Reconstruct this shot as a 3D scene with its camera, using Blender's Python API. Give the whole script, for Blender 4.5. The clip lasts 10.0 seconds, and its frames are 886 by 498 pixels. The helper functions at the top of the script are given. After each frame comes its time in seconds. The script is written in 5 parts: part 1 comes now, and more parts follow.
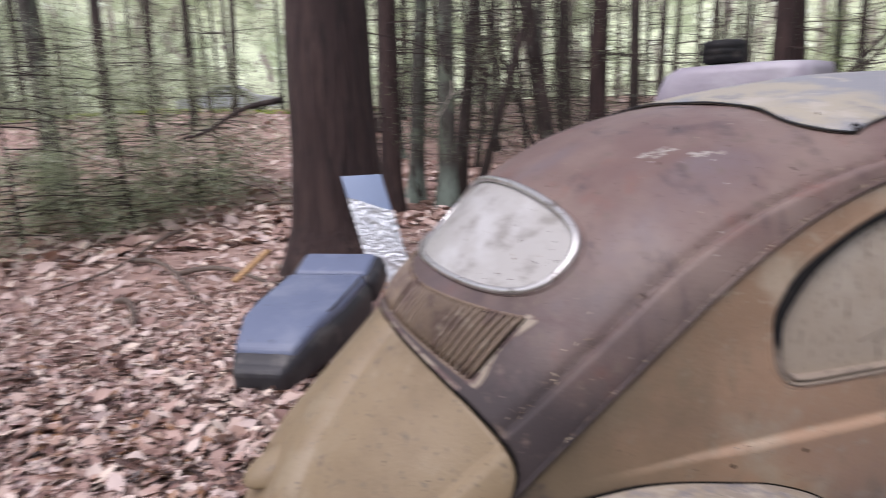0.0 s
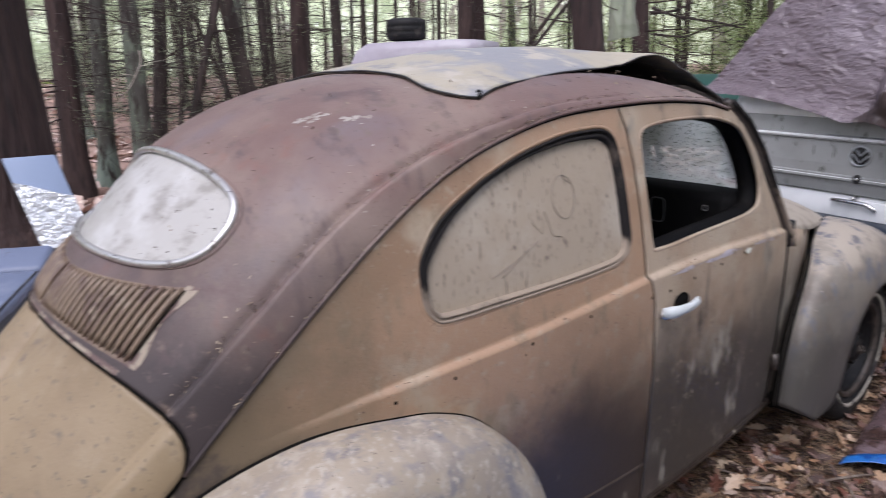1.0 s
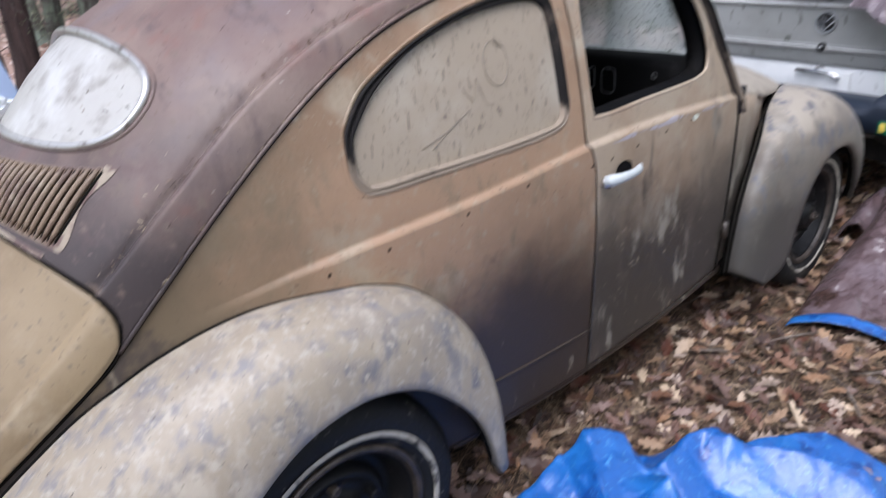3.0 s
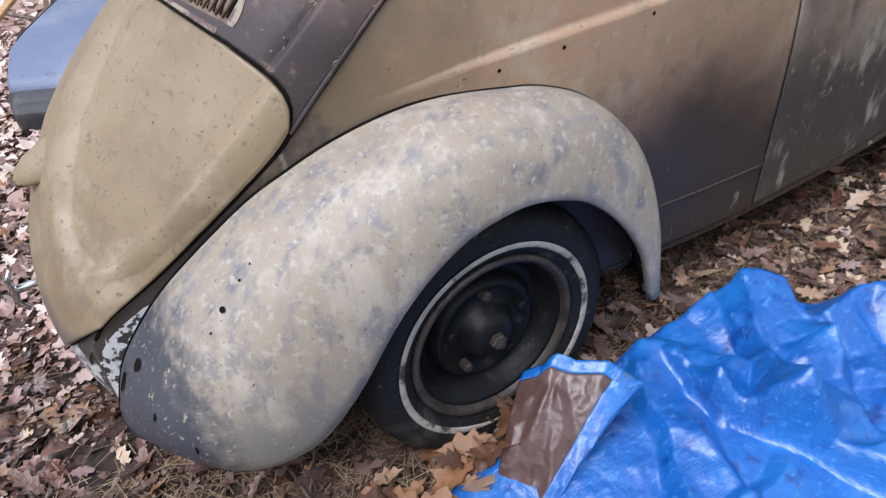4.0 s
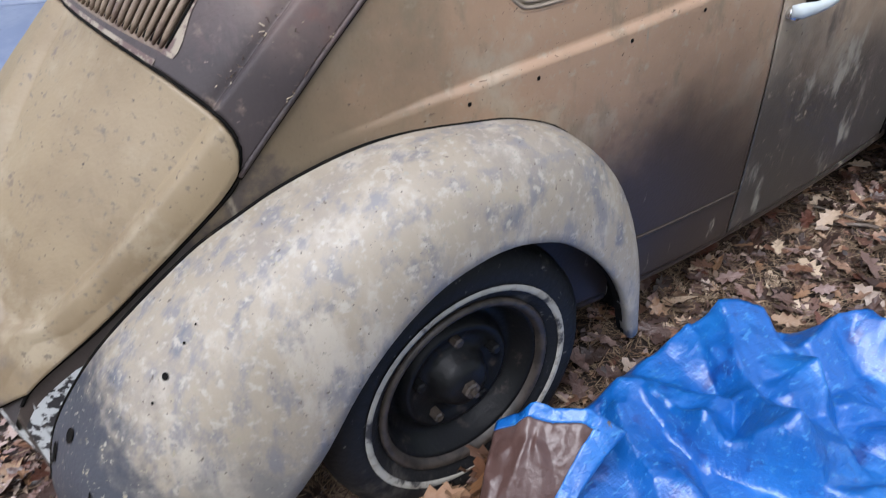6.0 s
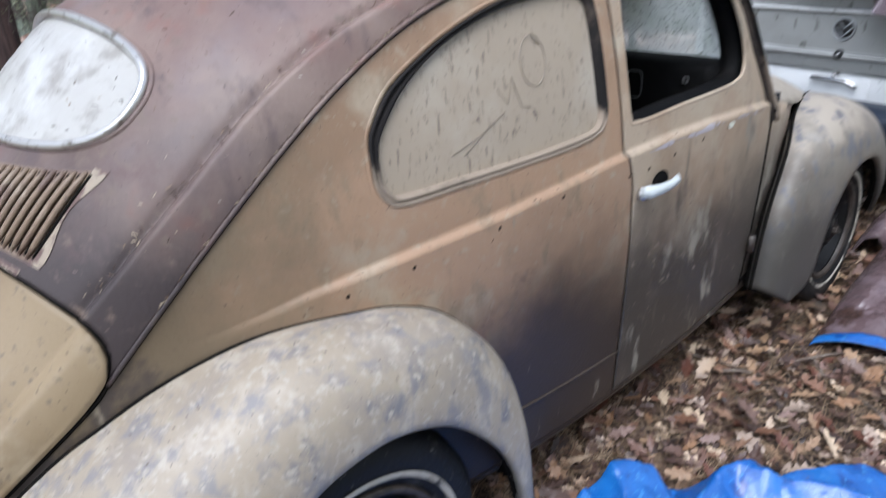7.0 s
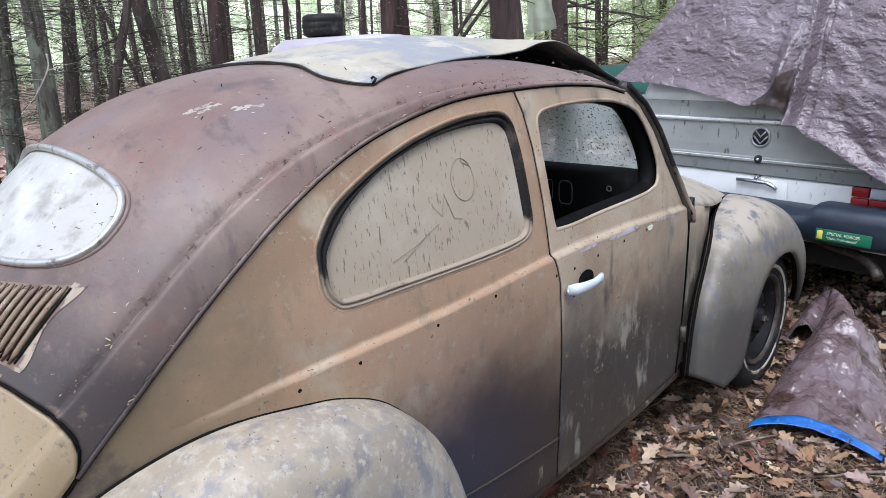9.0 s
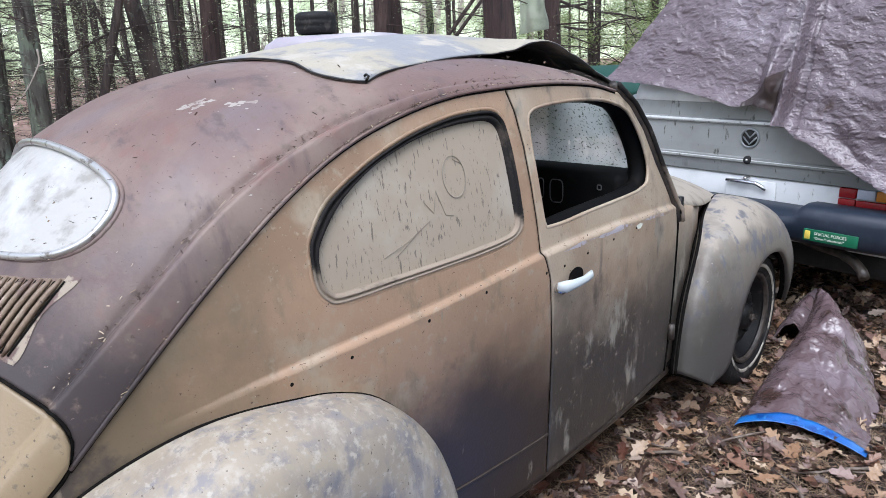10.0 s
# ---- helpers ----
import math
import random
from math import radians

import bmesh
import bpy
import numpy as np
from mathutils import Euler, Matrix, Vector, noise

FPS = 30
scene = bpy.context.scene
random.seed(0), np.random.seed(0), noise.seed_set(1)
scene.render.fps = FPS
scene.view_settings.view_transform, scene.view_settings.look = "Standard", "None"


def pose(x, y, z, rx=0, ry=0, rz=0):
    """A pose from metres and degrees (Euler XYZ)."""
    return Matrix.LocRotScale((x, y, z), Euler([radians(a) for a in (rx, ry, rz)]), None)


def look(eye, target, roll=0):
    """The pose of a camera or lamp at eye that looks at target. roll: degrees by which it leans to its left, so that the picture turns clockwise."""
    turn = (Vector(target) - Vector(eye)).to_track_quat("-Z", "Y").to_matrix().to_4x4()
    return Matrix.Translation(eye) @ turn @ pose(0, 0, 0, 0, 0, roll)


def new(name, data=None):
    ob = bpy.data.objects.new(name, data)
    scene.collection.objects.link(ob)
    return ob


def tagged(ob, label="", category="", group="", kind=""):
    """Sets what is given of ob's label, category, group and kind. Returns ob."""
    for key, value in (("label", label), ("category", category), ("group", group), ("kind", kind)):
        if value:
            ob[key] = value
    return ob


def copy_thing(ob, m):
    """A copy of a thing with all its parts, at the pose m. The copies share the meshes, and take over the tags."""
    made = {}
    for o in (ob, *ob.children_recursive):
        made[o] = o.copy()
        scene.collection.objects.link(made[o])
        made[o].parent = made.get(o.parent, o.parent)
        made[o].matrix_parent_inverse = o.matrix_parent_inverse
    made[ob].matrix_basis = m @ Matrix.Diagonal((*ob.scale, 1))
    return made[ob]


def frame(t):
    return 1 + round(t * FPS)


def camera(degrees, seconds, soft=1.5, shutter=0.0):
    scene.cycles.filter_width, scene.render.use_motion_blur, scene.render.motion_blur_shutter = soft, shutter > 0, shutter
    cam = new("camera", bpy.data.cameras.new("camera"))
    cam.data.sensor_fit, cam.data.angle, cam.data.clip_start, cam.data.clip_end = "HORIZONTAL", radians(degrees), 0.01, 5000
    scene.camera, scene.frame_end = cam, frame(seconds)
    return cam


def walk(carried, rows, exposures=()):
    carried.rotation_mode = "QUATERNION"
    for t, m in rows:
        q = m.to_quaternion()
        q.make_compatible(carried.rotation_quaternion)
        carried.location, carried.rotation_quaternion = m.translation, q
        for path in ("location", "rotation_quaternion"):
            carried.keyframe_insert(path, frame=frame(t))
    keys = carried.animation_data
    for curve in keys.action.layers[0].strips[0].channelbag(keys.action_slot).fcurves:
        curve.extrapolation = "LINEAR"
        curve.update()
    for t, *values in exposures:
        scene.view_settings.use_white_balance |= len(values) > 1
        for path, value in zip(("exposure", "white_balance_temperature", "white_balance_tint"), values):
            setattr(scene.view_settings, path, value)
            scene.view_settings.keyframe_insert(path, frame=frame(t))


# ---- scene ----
cam = camera(66.4, 10.0, soft=0.8, shutter=0.5)
PATH = [
    (0, (1.552, -0.739, 1.548), (-0.33, -0.212, 1.122), -2.4),
    (0.5, (1.591, -0.691, 1.53), (-0.107, 0.257, 1.058), -1.6),
    (1, (1.633, -0.64, 1.522), (0.134, 0.58, 1.005), -1.4),
    (1.5, (1.677, -0.583, 1.533), (0.271, 0.75, 1.035), -1.3),
    (2, (1.727, -0.552, 1.539), (0.391, 0.839, 1.009), -1.7),
    (2.2, (1.743, -0.546, 1.541), (0.423, 0.854, 0.997), -1.8),
    (3.5, (1.681, -0.602, 1.385), (0.234, 0.338, 0.373), -4.8),
    (4, (1.64, -0.645, 1.343), (0.195, 0.125, 0.194), -5.4),
    (4.5, (1.611, -0.649, 1.334), (0.193, 0.11, 0.145), -5.4),
    (5, (1.592, -0.634, 1.338), (0.186, 0.158, 0.156), -5.2),
    (6.5, (1.498, -0.553, 1.377), (0.121, 0.436, 0.317), -3.3),
    (7, (1.538, -0.528, 1.433), (0.165, 0.687, 0.633), -2.2),
    (7.5, (1.595, -0.535, 1.471), (0.243, 0.797, 0.839), -2.1),
    (8, (1.649, -0.557, 1.488), (0.294, 0.806, 0.935), -2.6),
    (8.5, (1.686, -0.578, 1.491), (0.315, 0.776, 0.954), -2.5),
    (9, (1.706, -0.593, 1.493), (0.329, 0.758, 0.965), -2.7),
    (9.5, (1.718, -0.601, 1.49), (0.353, 0.765, 0.967), -2.4),
    (10, (1.719, -0.605, 1.491), (0.36, 0.762, 0.96), -2.2),
]
walk(cam, [(t, look(eye, target, roll)) for t, eye, target, roll in PATH], exposures=[(0.0, 0.62, 6350, 23), (1.0, 0.80, 6180, 21), (2.0, 1.02, 6110, 21), (3.5, 1.08, 5960, 15), (5.0, 1.03, 6000, 15), (6.5, 1.09, 5880, 12), (8.0, 1.20, 5860, 12), (10.0, 1.21, 5860, 13)])

# ---- world and sun: an overcast sky over a wood ----
world = bpy.data.worlds.new("world")
scene.world = world
world.use_nodes = True
wn = world.node_tree.nodes
sky = wn.new("ShaderNodeTexSky")
sky.sky_type = "NISHITA"
sky.sun_disc = False
sky.sun_elevation = radians(48)
sky.sun_rotation = radians(150)
sky.air_density, sky.dust_density, sky.ozone_density = 1.0, 1.5, 1.5
grey = wn.new("ShaderNodeHueSaturation")
grey.inputs["Saturation"].default_value = 0.35
wn["Background"].inputs["Strength"].default_value = 0.15
world.node_tree.links.new(sky.outputs[0], grey.inputs["Color"])
world.node_tree.links.new(grey.outputs[0], wn["Background"].inputs["Color"])
sun = new("sun", bpy.data.lights.new("sun", "SUN"))
sun.data.energy, sun.data.angle, sun.data.color = 1.5, radians(40), (1.0, 0.99, 0.97)
sun.matrix_world = look((3, -3, 9.5), (0, 1, 0))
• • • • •
• [PROBLEM DESCRIPTION]:
Within the listing above, the range opens at the line with "return Matrix.LocRotScale((x, y, z), Euler([radians(a)" and closes at the line with "of a camera". Reproduce exactly the lines of that range, including both ends.

• [THE SOLUTION]:
    return Matrix.LocRotScale((x, y, z), Euler([radians(a) for a in (rx, ry, rz)]), None)


def look(eye, target, roll=0):
    """The pose of a camera or lamp at eye that looks at target. roll: degrees by which it leans to its left, so that the picture turns clockwise."""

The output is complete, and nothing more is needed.